REQUEST » Give all the lines below again, exactly, with no pictures.

-- start of INFORMATION PROVIDED --

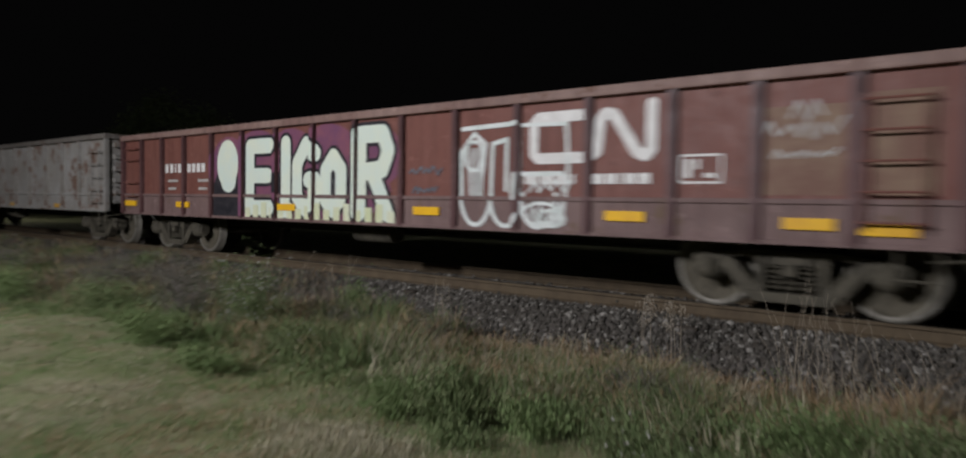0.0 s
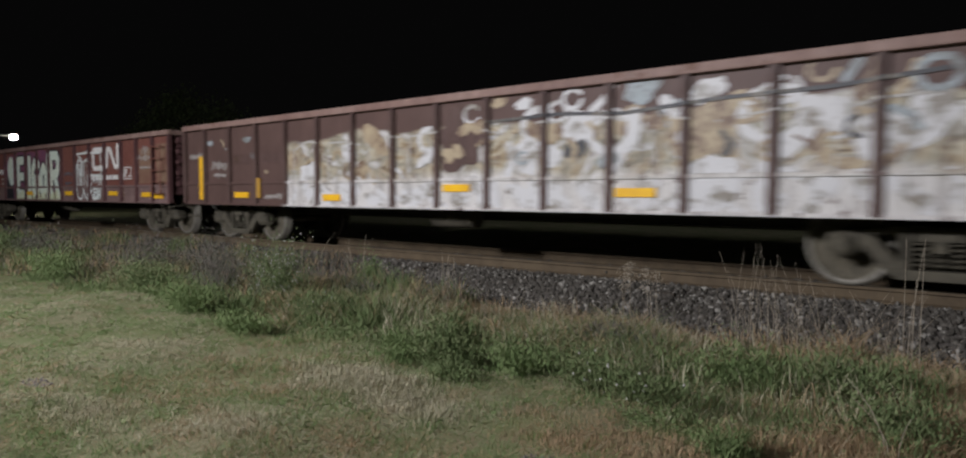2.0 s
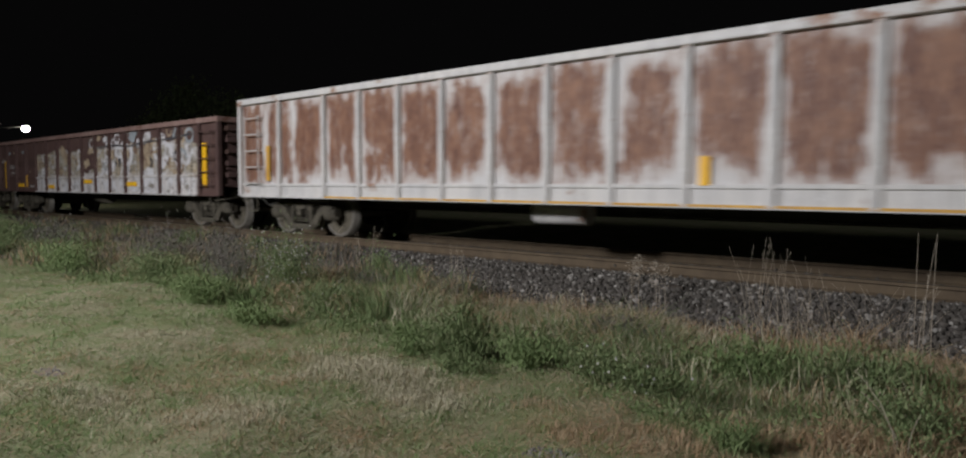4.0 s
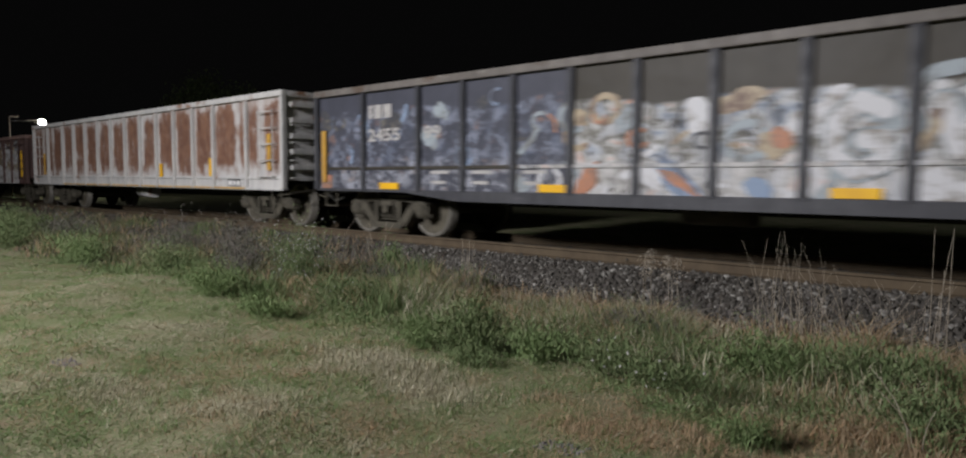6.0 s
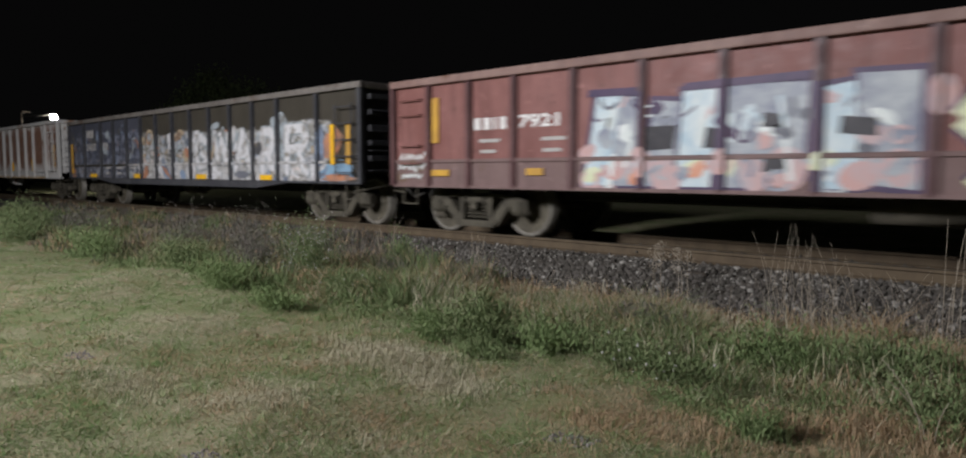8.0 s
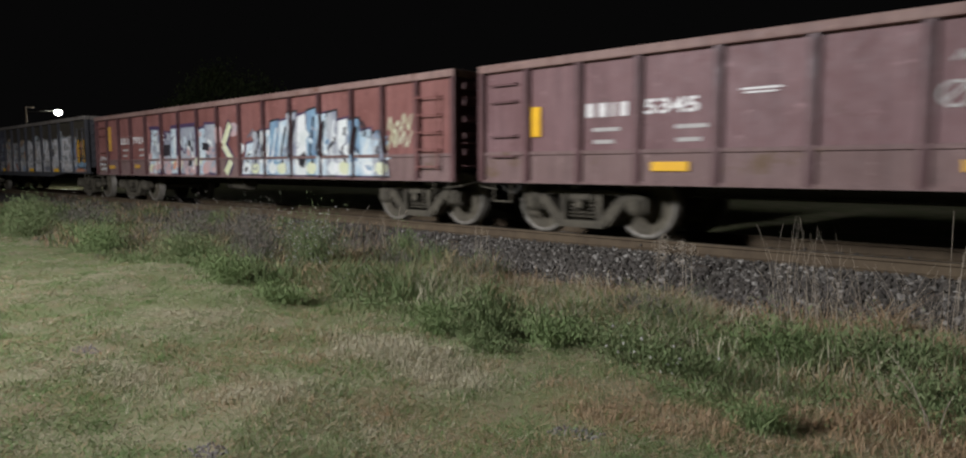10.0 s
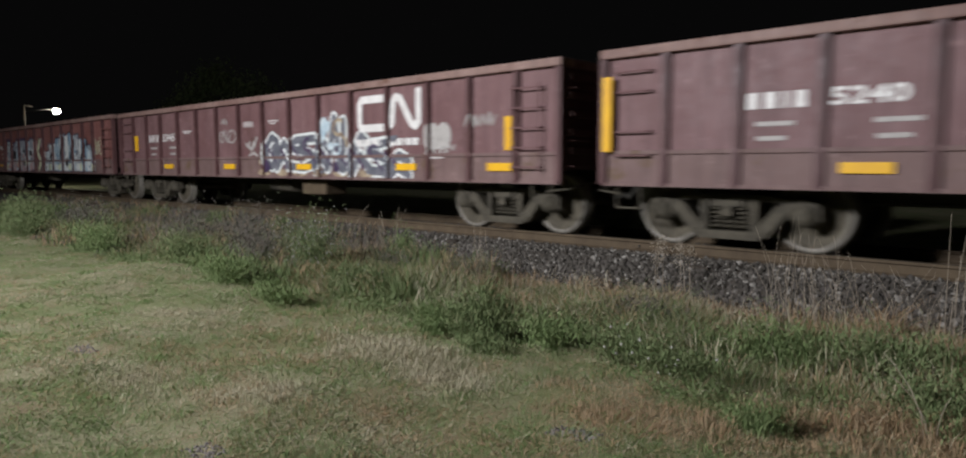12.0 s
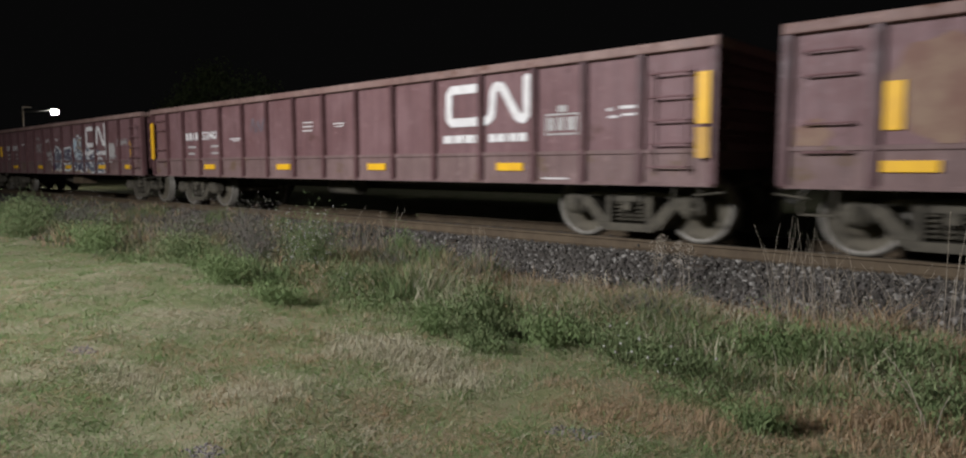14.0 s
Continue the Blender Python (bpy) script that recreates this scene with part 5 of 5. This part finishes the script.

-- end of INFORMATION PROVIDED --

RIGHT ANSWER »
0.0 s
2.0 s
4.0 s
6.0 s
8.0 s
10.0 s
12.0 s
14.0 s
Continue the Blender Python (bpy) script that recreates this scene with part 5 of 5. This part finishes the script.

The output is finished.